Das ist eine Warnung auch an den Thüringer CDU-Landesverband. «Wer
mit Faschisten paktiert in diesem Land, darf keine Verantwortung
übernehmen», hatte Parteichefin Saskia Esken gesagt.

Vor der Krisensitzung in Berlin hatte die SPD einige Bedingungen an
den Koalitionspartner formuliert - danach waren alle erfüllt. Die
frisch gewählten Chefs der Sozialdemokraten können in der Koalition
langsam Duftmarken hinterlassen. Wer hätte im Dezember bei ihrer Wahl
gedacht, dass ausgerechnet die zerstrittene SPD Kramp-Karrenbauer
einmal vorwerfen kann, ihren Laden nicht im Griff zu haben?

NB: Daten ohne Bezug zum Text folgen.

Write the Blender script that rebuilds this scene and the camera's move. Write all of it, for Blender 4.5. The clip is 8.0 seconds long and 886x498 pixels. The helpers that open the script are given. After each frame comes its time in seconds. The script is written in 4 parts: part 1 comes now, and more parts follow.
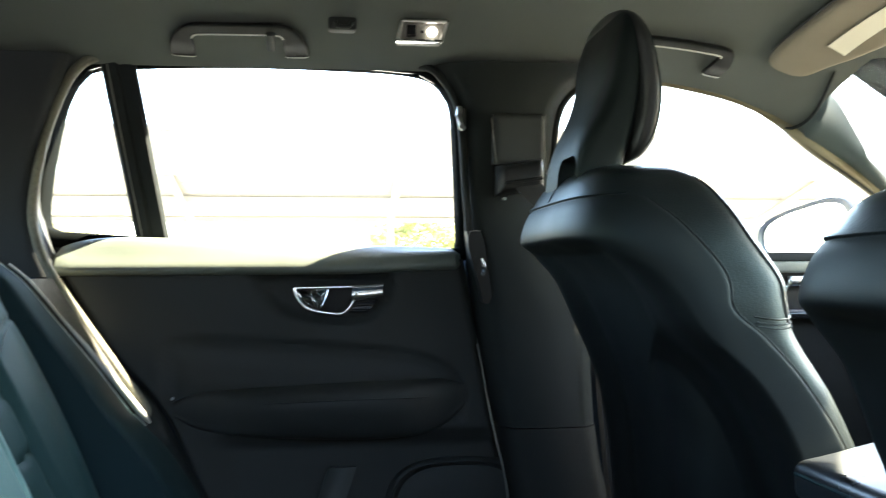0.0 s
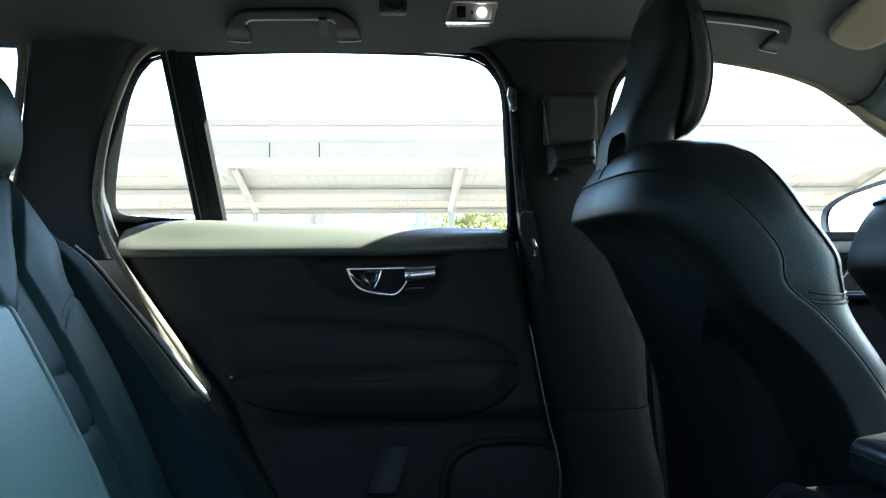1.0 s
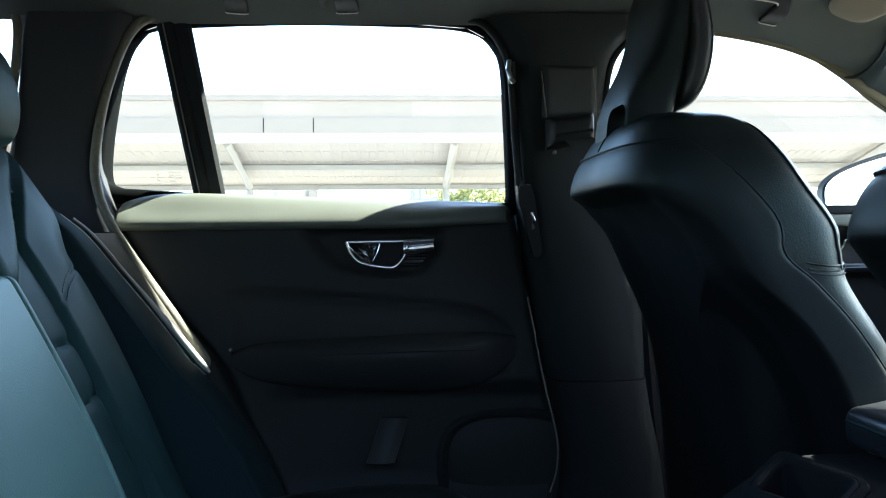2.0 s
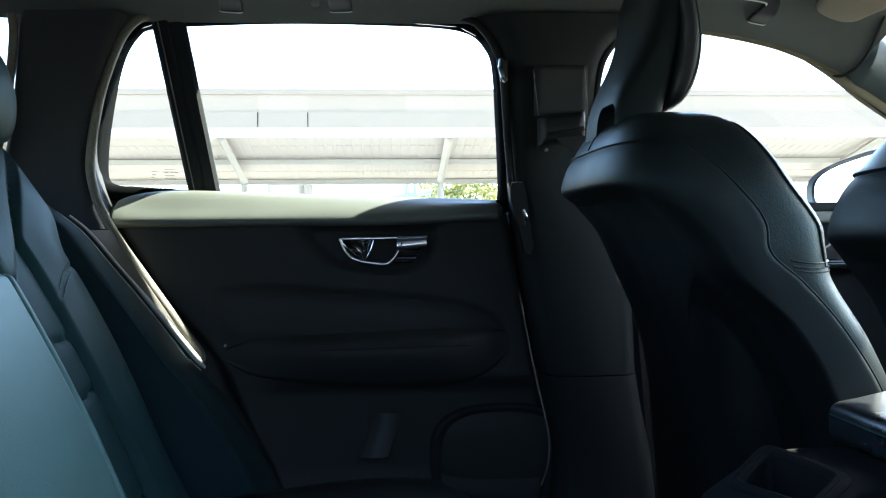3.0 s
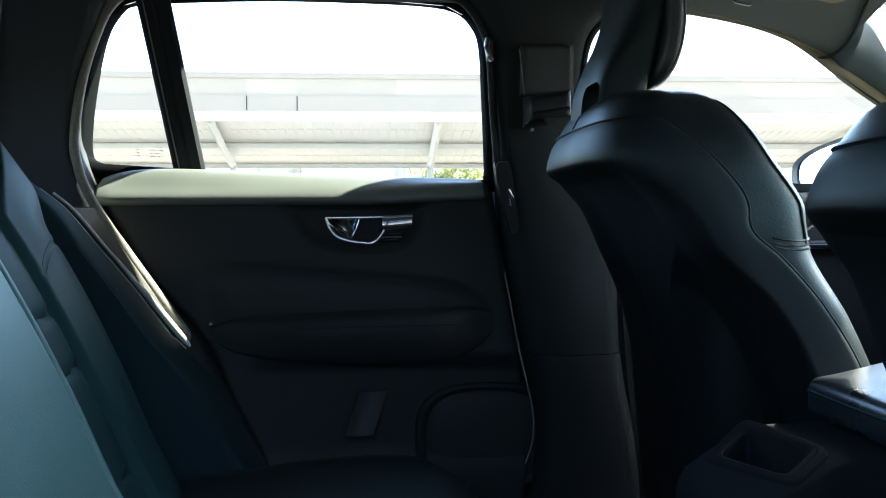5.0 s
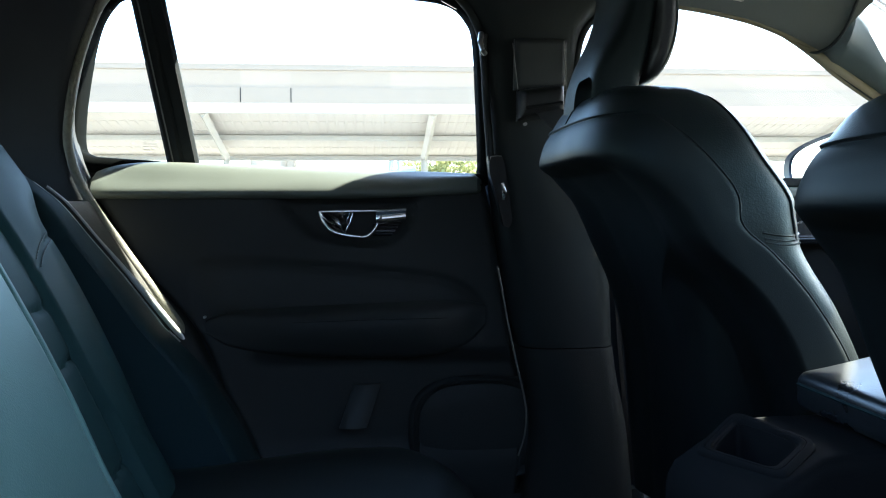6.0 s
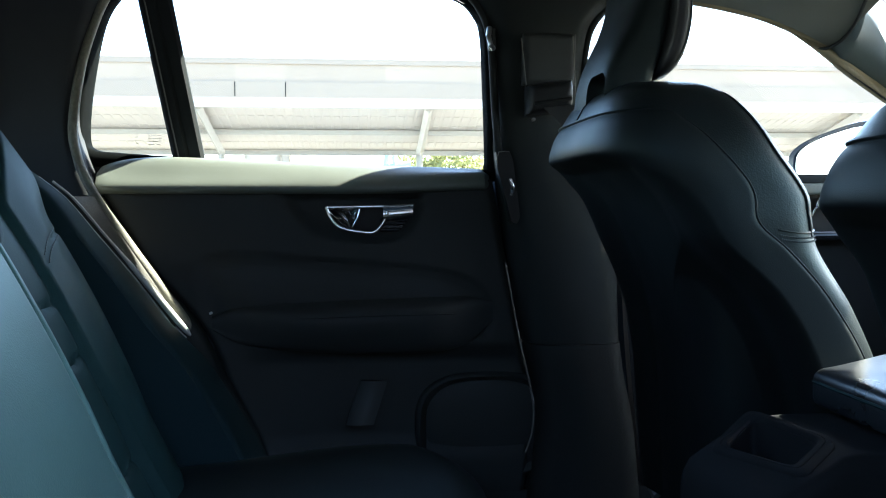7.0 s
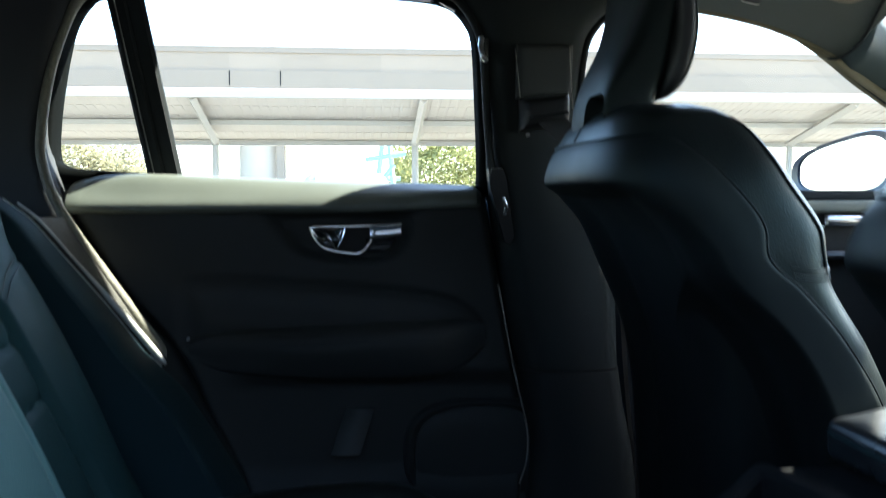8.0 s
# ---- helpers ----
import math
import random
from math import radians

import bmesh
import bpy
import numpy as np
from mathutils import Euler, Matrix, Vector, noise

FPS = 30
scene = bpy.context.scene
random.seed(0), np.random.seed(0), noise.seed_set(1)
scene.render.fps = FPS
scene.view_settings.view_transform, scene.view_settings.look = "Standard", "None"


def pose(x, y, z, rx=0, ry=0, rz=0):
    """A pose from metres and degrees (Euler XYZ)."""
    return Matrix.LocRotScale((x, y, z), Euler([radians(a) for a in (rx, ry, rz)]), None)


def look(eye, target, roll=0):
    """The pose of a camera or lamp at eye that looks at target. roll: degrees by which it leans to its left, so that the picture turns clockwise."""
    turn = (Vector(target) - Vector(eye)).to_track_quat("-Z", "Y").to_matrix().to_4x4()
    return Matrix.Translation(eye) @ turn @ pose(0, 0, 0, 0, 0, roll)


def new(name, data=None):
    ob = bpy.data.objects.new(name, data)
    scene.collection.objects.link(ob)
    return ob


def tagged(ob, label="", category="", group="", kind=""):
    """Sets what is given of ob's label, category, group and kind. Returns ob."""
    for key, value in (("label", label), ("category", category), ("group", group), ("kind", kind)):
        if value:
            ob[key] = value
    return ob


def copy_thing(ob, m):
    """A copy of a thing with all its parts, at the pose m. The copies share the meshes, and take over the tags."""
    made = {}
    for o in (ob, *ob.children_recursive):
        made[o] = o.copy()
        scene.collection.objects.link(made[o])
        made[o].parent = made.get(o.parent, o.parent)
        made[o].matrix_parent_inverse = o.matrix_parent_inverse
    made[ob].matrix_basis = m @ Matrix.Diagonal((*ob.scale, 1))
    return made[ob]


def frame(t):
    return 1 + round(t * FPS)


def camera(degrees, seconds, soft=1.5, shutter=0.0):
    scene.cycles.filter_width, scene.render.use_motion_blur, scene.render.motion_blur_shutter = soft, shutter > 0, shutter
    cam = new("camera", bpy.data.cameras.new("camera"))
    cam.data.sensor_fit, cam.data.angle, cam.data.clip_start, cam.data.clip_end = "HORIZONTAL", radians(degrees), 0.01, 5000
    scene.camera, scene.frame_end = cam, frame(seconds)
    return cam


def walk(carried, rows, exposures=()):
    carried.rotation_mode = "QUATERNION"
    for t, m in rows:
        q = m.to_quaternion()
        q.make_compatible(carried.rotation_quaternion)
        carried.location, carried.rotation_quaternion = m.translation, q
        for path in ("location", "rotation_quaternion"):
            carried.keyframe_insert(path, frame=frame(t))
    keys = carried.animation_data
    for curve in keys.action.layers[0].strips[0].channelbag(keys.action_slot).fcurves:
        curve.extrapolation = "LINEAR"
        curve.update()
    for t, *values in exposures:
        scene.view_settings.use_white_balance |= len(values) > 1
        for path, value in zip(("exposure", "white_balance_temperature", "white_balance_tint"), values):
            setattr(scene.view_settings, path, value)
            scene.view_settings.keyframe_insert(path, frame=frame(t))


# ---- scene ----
cam = camera(53.9, 8.0, soft=1.1, shutter=0.5)
PATH = [
    (0, (0.001, -0.312, 0.961), (0.252, 1.672, 1.014), -0.3),
    (0.2, (0.013, -0.312, 0.951), (0.188, 1.679, 1.003), -0.1),
    (0.5, (0.023, -0.308, 0.941), (0.131, 1.688, 0.99), -0.5),
    (1, (0.018, -0.321, 0.941), (0.128, 1.675, 0.976), -0.5),
    (1.5, (0.01, -0.319, 0.934), (0.126, 1.677, 0.936), -0.5),
    (3, (0.013, -0.342, 0.94), (0.147, 1.653, 0.907), -0.5),
    (3.5, (0.016, -0.344, 0.936), (0.157, 1.651, 0.898), -0.5),
    (4, (0.023, -0.344, 0.931), (0.17, 1.65, 0.886), -0.5),
    (4.5, (0.02, -0.343, 0.928), (0.172, 1.651, 0.872), -0.4),
    (6, (0.021, -0.352, 0.932), (0.192, 1.639, 0.847), -0.2),
    (6.5, (0.014, -0.347, 0.931), (0.192, 1.643, 0.84), -0.2),
    (7, (-0.003, -0.342, 0.934), (0.181, 1.647, 0.837), -0.1),
    (7.5, (-0.002, -0.321, 0.938), (0.188, 1.667, 0.838), -0.1),
    (7.8, (0.021, -0.287, 0.935), (0.216, 1.701, 0.83), 0.2),
    (8, (0.016, -0.259, 0.989), (0.209, 1.728, 0.866), -0.1),
]
walk(cam, [(t, look(eye, target, roll)) for t, eye, target, roll in PATH],
     [(0.0, 4.85, 6900, 7), (0.2, 4.4, 6500, 7), (0.5, 4.1, 6150, 7), (1.0, 3.84, 5920, 7), (1.5, 3.73, 5900, 7), (7.5, 3.73, 5900, 7), (8.0, 3.45, 5900, 7)])

# ---- world, sun, exposure ----
world = bpy.data.worlds.new("sky")
scene.world = world
world.use_nodes = True
wn = world.node_tree
sky = wn.nodes.new("ShaderNodeTexSky")
sky.sky_type = "NISHITA"
sky.sun_disc = False
SUN_TO = Vector((4.0, 0.91, 3.8)).normalized()
sky.sun_elevation = math.asin(SUN_TO.z)
sky.sun_rotation = math.atan2(SUN_TO.x, SUN_TO.y)
sky.dust_density = 1.5
wn.links.new(sky.outputs[0], wn.nodes["Background"].inputs[0])
wn.nodes["Background"].inputs[1].default_value = 0.14
sun = new("sun", bpy.data.lights.new("sun", "SUN"))
sun.data.energy = 3.9
sun.data.angle = radians(0.6)
sun.data.color = (1.0, 0.92, 0.74)
sun.matrix_world = look(SUN_TO * 30, (0, 0, 0))


# ---- mesh helpers ----
def part(name, bm, mat, parent=None, label="", smooth=True):
    """One mesh object from a bmesh, under a thing or a part."""
    me = bpy.data.meshes.new(name)
    bmesh.ops.recalc_face_normals(bm, faces=bm.faces)
    for f in bm.faces:
        f.smooth = smooth
    bm.to_mesh(me)
    bm.free()
    me.materials.append(mat)
    ob = new(name, me)
    if smooth:
        me.set_sharp_from_angle(angle=radians(42))
    if parent is not None:
        ob.parent = parent
    if label:
        ob["label"] = label
    return ob


def empty(name, label, category, group="", kind=""):
    ob = new(name)
    ob.empty_display_size = 0.1
    return tagged(ob, label, category, group, kind)


def curve(pts, n):
    """n points of a smooth curve through the control points, evenly in their parameter."""
    p = np.array(pts, float)
    q = np.vstack([2 * p[0] - p[1], p, 2 * p[-1] - p[-2]])
    out = []
    for s in np.linspace(0, len(p) - 1, n):
        i = min(int(s), len(p) - 2)
        t = s - i
        a, b, c, d = q[i], q[i + 1], q[i + 2], q[i + 3]
        out.append(0.5 * (2 * b + (c - a) * t + (2 * a - 5 * b + 4 * c - d) * t * t + (3 * b - a - 3 * c + d) * t ** 3))
    return np.array(out)


def table(pts, x):
    """Smooth lookup in a table of (x, value...)."""
    p = np.array(pts, float)
    xs = p[:, 0]
    i = int(np.clip(np.searchsorted(xs, x) - 1, 0, len(xs) - 2))
    t = min(max((x - xs[i]) / (xs[i + 1] - xs[i]), 0.0), 1.0)
    def slope(k):
        a, b = max(k - 1, 0), min(k + 1, len(xs) - 1)
        return (p[b, 1:] - p[a, 1:]) / (xs[b] - xs[a])
    h = xs[i + 1] - xs[i]
    m0, m1 = slope(i) * h, slope(i + 1) * h
    v0, v1 = p[i, 1:], p[i + 1, 1:]
    t2, t3 = t * t, t ** 3
    return (2 * t3 - 3 * t2 + 1) * v0 + (t3 - 2 * t2 + t) * m0 + (-2 * t3 + 3 * t2) * v1 + (t3 - t2) * m1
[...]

Esken und ihr Co-Vorsitzender Norbert Walter-Borjans bemühten sich in
der Thüringen-Krise wohl auch deshalb, nicht wieder mit einem Bruch
der GroKo zu drohen. Eine Lehre aus dem Wahlkampf um den
Parteivorsitz, wo sie genau dies angedeutet hatten, dann aber nicht
wahr machen konnten. Jetzt machen sie klar: «Wir taktieren hier
nicht.» Es gehe darum, einen Dammbruch aufzuhalten. «Dafür wird die
SPD jetzt Bollwerk sein und nicht für ihre eigenen Ziele.»

Fast könnte man sagen: Die große Koalition wirkt mit den
GroKo-Kritikern Esken und Walter-Borjans plötzlich stabiler denn je.
Den Sturm Thüringen-Krise scheint sie zumindest erst einmal
überstanden zu haben - ganz anders als das Land.